All this is a long-winded way of saying if you want to make charismatic, believable, and unforgettable villains, you have to make them at least somewhat sympathetic. You have to understand that they are the heroes of  their own stories. And you have to care about them just as much as you care about the heroes.

P.S. If you think it is impossible to make Hitler a sympathetic villain without somehow excusing the horrors he created, I urge you to read Unto the Beast by Richard Monaco. It truly is a perfect example of what I've been talking about here.

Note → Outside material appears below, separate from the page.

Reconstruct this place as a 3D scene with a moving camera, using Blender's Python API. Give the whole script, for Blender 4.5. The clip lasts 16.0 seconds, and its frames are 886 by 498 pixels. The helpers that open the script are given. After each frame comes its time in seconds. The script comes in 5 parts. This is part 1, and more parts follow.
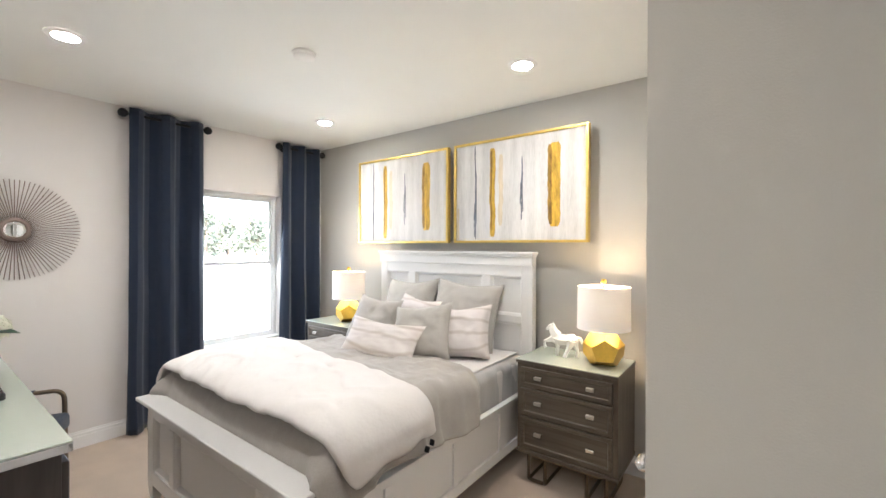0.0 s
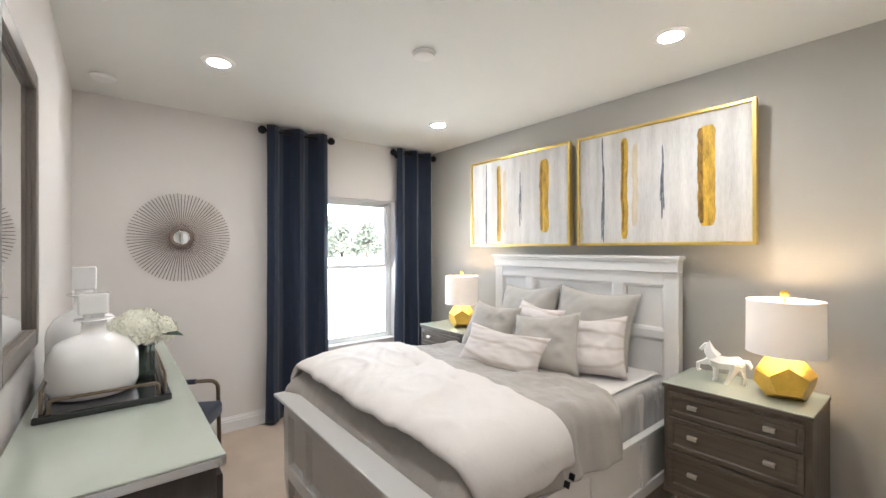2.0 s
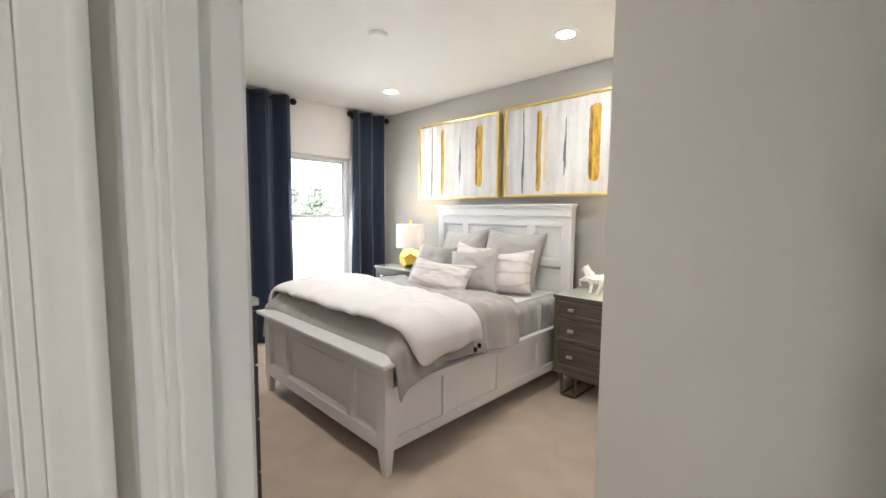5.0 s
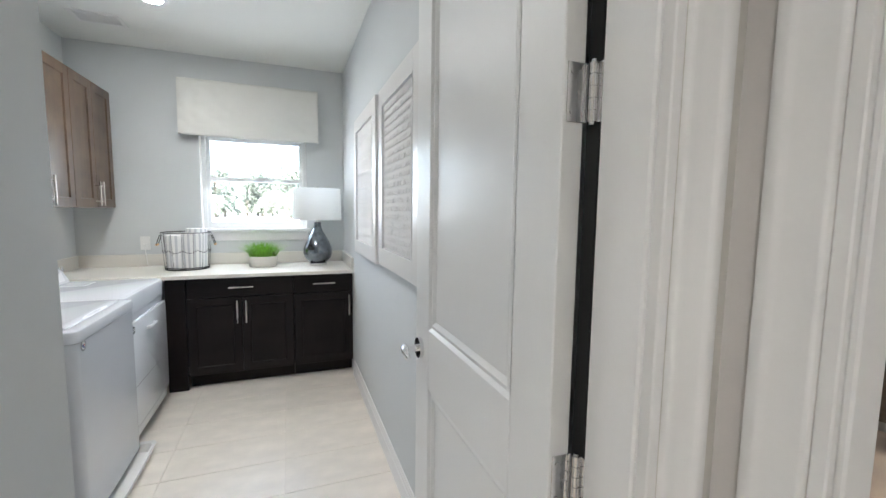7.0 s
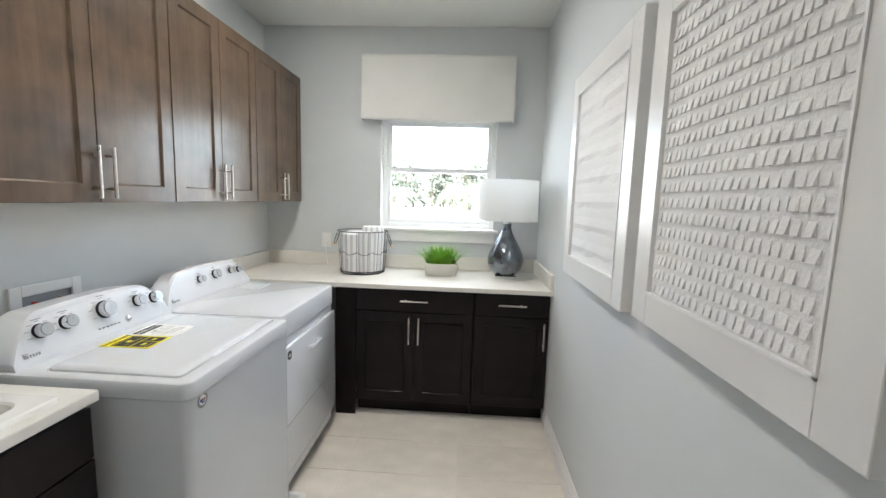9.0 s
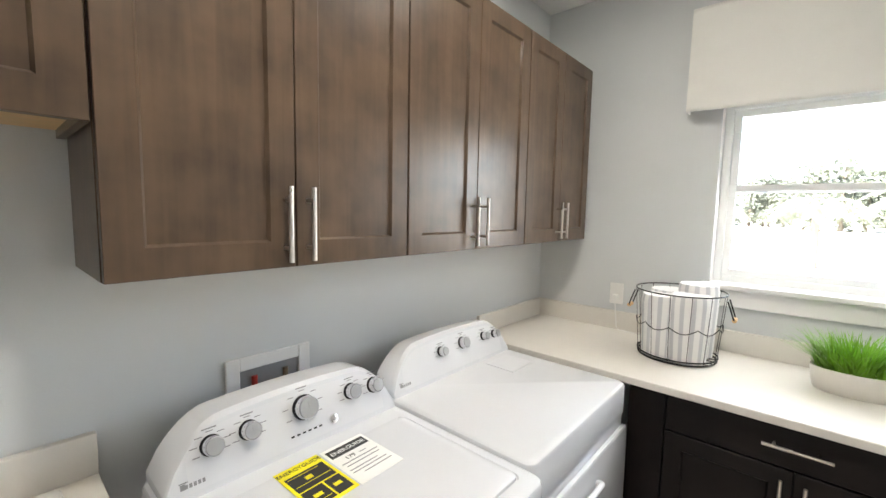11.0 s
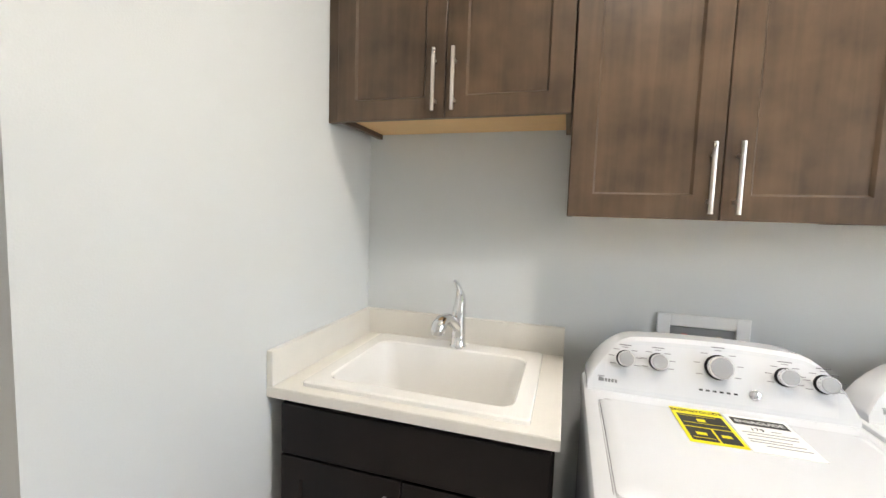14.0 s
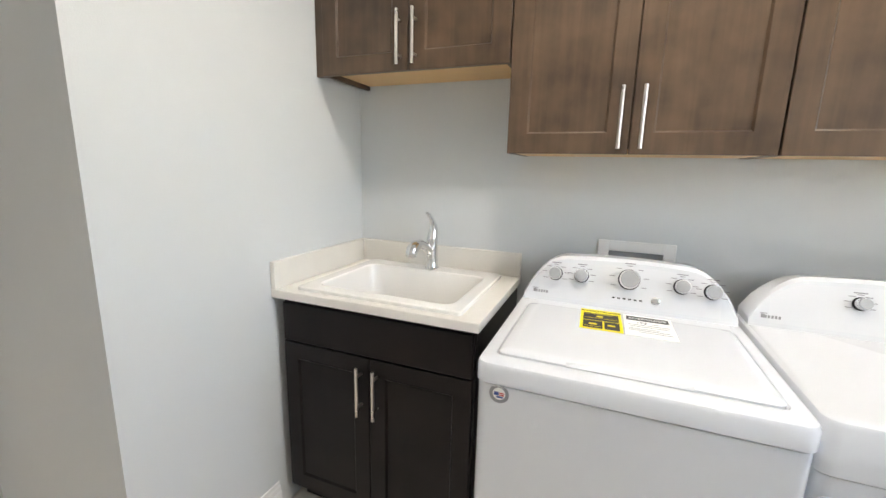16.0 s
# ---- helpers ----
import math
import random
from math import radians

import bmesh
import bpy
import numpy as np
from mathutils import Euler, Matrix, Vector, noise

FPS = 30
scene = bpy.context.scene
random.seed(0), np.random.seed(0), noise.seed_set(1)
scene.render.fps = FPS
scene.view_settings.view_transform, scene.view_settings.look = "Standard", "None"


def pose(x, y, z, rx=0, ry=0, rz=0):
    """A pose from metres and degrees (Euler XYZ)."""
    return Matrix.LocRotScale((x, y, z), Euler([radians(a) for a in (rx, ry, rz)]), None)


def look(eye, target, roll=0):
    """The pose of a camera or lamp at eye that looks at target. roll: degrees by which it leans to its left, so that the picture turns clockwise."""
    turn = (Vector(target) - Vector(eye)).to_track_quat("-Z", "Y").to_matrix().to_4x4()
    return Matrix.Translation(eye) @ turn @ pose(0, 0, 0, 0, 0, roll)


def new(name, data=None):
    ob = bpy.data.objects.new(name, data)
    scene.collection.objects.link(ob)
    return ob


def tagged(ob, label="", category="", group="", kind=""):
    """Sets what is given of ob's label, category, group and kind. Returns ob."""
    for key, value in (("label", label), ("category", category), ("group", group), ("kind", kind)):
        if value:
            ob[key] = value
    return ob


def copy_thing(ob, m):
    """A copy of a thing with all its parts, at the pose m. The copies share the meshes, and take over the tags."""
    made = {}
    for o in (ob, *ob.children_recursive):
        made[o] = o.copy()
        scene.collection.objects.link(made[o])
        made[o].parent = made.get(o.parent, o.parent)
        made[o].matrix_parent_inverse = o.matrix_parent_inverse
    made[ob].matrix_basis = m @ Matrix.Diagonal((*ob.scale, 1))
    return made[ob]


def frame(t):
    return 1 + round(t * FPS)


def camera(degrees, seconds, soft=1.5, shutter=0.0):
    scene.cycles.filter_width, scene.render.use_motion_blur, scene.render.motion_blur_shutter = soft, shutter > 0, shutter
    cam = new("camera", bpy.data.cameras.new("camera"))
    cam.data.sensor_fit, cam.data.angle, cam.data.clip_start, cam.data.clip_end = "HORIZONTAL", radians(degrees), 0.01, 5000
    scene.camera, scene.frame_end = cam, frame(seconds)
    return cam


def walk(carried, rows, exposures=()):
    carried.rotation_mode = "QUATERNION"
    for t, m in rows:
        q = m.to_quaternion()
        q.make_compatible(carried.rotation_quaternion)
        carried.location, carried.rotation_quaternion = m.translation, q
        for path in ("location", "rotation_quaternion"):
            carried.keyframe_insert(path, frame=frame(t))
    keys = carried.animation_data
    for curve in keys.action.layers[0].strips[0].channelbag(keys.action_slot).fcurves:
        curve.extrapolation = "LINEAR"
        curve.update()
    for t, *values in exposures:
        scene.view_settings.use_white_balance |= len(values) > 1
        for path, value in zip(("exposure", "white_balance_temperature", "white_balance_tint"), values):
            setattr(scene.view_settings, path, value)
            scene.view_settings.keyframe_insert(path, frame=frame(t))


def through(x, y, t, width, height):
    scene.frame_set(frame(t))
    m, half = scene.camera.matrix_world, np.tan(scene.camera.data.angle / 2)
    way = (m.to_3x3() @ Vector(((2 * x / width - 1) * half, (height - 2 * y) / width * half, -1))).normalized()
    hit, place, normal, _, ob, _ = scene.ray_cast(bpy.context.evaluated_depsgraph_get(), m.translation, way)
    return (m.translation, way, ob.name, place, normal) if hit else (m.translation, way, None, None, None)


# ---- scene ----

Though you might wait a bit until Venture Press re-releases it 
and Monaco can make a little cash from it.










Comments

glitter noir said…
Powerful post, Lev. The best actors, like the best authors, find even the tiniest human sparks in their bad-assed characters and keep those sparks aglow in our minds.
Bill Kirton said…
Couldn't agree more, Lev. The whole notion of 'bad' and 'good' can seem arbitrary according to context and nowadays, with Trump, Erdogan, Putin, Assad, Nigel Farage, Boris Johnston, Brexit and the appalling things humans are doing to one another escalating, it really seems that we need to redefine them to accommodate an entirely different morality.
Love that Hobbit plot breakdown! But I actually find villains much easier to create and write than the good guys - maybe because the villain always has a strong motivation (kill all the good guys, blow up the entire world, etc.) whereas the good guys are often flawed to start with and don't really know who or what they're fighting for until it's too late.